Oil on canvas - The Museum of Modern Art, New York
White on White
Malevich repeatedly referred to "the white" as a representation of the transcendent state reached through Suprematism. White was the artist's symbol for the concept of the infinite as the white square dissolves its material being into the slightly warmer white of the infinite surrounding. This painting can be seen as the final, complete stage of his "transformation in the zero of form," since form has almost literally been reduced to nothing. The pure white of the canvas has negated any sense of traditional perspective, leaving the viewer to contemplate its "infinite" space.
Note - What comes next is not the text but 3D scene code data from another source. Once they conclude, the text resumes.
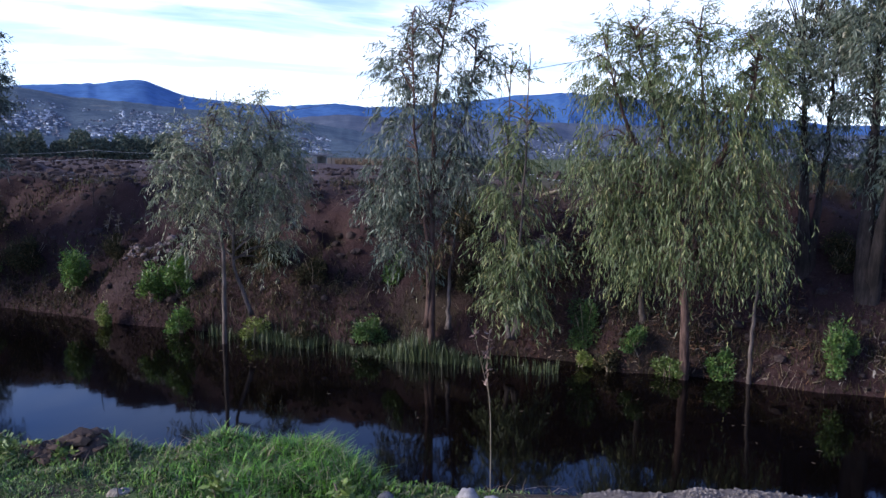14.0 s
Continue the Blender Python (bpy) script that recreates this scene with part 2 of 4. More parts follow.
def water_look(k):
    p = place(k)
    s = k.add("ShaderNodeMapping", None, Vector=p, Rotation=(0, 0, radians(-42)), Scale=(0.7, 1.6, 1.0)).outputs[0]
    h = k.math("ADD", k.noise(s, 1.6, 2, 0.5), k.math("MULTIPLY", k.noise(s, 7.0, 2, 0.5), 0.25))
    murk = k.mix(k.noise(p, 0.8, 3), (0.0014, 0.0010, 0.0010), (0.0028, 0.0020, 0.0019))
    return murk, 0.045, (h, 0.035, 0.02), {"IOR": 1.333, "Specular_IOR_Level": 0.43}


def hill_look(dark, light, earth, scale, earth_from=0.6, scrub=0.0):
    def build(k):
        p = place(k)
        n, fine = k.noise(p, scale, 6, 0.62), k.noise(p, scale * 9, 5, 0.65)
        colour = k.mix(k.band(k.math("ADD", k.math("MULTIPLY", n, 0.5), k.math("MULTIPLY", fine, 0.5)), 0.38, 0.62), dark, light)
        colour = k.mix(k.math("MULTIPLY", k.band(k.noise(p, scale * 2.3, 4), earth_from, earth_from + 0.12), 0.7), colour, earth)
        if scrub:
            # single trees and hedgerows between the houses
            colour = k.mix(k.math("MULTIPLY", k.band(k.noise(p, 0.16, 3, 0.7), 0.50, 0.60), scrub), colour, tuple(0.55 * c for c in dark))
        return colour, 0.95, None, {"Specular_IOR_Level": 0.05}
    return build


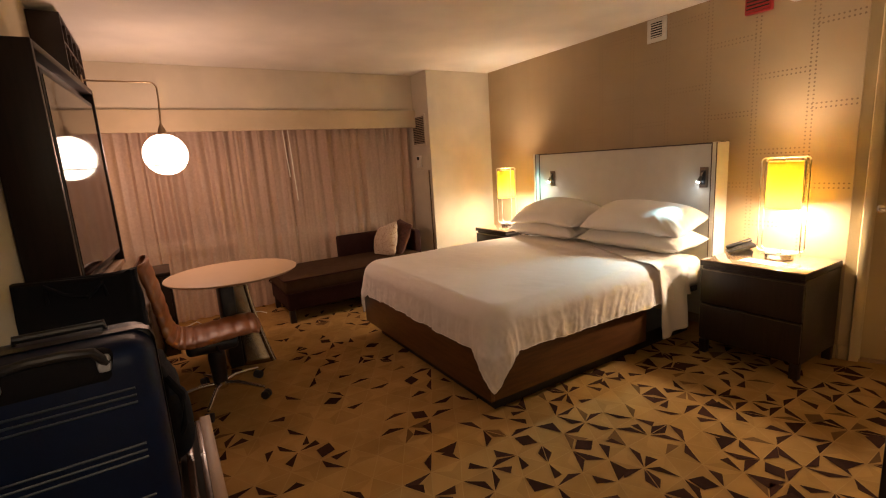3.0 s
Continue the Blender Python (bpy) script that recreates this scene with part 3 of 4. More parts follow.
def pillow_mesh(w, d, h, seed, sag=0.0):
    """A filled pillow w wide along y, d deep along x: a round swell, drawn-in seams, pulled corners and a few creases."""
    bm = bmesh.new()
    for side in (1, -1):
        def f(i, j):
            a, c = -math.cos(math.pi * i), -math.cos(math.pi * j)
            px = a * d / 2 * (1 - 0.06 * (1 - c * c) * abs(a) ** 3 - 0.05 * abs(c) ** 6)
            py = c * w / 2 * (1 - 0.045 * (1 - a * a) * abs(c) ** 3 - 0.03 * abs(a) ** 6)
            fat = (max(0.0, 1 - abs(a) ** 2.3) ** 0.62) * (max(0.0, 1 - abs(c) ** 4.2) ** 0.60)
            soft = 0.018 * noise.noise(Vector((px * 5 + seed, py * 4, seed))) + 0.007 * noise.noise(Vector((px * 11, py * 9 + seed, 5)))
            towards = math.atan2(abs(a) - 0.15, abs(c) - 0.15) * 7 + seed
            crease = 0.010 * noise.noise(Vector((towards, abs(a) + abs(c), seed))) * min(1.0, abs(a * c) * 2.2)
            seam = 0.004 * noise.noise(Vector((px * 30, py * 30, seed))) * max(abs(a), abs(c)) ** 6
            z = side * (fat * h / 2 * (1.12 if side > 0 else 0.72) + (soft + crease) * min(1.0, fat * 1.8)) + seam
            return (px, py, z + sag * c * c)
        grid(bm, 44, 70, f)
    bmesh.ops.remove_doubles(bm, verts=bm.verts, dist=0.0008)
    return bm


def pillow(at, w, d, h, seed, rot=(0, 0, 0), m="pillow", label="plump white cotton pillow propped against the headboard", name="pillow", group="bed pillows", category="pillow", sag=0.0):
    ob = link(name, pillow_mesh(w, d, h, seed, sag), M[m], 180)
    ob.matrix_world = pose(*at, *rot)
    return tagged(ob, label, category, group)


pillow((3.42, 2.82, 0.765), 0.98, 0.46, 0.19, 1.3, (0, -4, 1), label="white cotton pillow lying flat under another")
pillow((3.43, 2.815, 0.935), 0.93, 0.50, 0.235, 4.1, (1, -13, 3), sag=-0.035)
pillow((3.42, 3.83, 0.765), 0.93, 0.46, 0.19, 7.7, (0, -5, -1), label="white cotton pillow lying flat under another")
pillow((3.43, 3.805, 0.930), 0.96, 0.50, 0.235, 9.2, (-2, -13, -4), sag=-0.045)

# ---------------------------------------------------------------- bedside
NZ = 0.70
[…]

The slight change in tonality, however, distinguishes the abstract shape from the background of the canvas, and encourages close viewing The picture is thus bled of color, the pure white making it easier to recognize the signs of the artist's work in the rich paint texture of the white square, texture being one of the basic qualities of painting as the Suprematists saw it. Painted some time after the Russian Revolution of 1917, one might read the work as an expression of Malevich's hopes for the creation of a new world under Communism, a world that might lead to spiritual, as well as material, freedom.
Oil on canvas - Museum of Modern Art, New York
In the late years of his life, Malevich returned to exploring the more conservative themes of his earlier work such as peasants and portraits. In fact, Malevich was forced to abandon his modernist style under Joseph Stalin in the 1930s. The artist's Suprematist goal of achieving a "blissful sense of liberating non-objectivity" did not square with the prescribed Social Realist style that was being dictated at the time. In the work pictured here, Malevich paints himself as a Renaissance artist, seriously posed in red and black against a neutral background, his gesture a reflection of that of the artist Albrecht Dürer in his renowned Self-Portrait (1500). Here, the unity of the mind and the hand of the artist, highlighted on the central axis, bears a slightly different meaning: his hand is open and willing, but suspended, as his mind broods over the closing down of artistic freedom under Stalin's rule. And yet, the artist has "signed" the painting with his own black square in the lower right corner.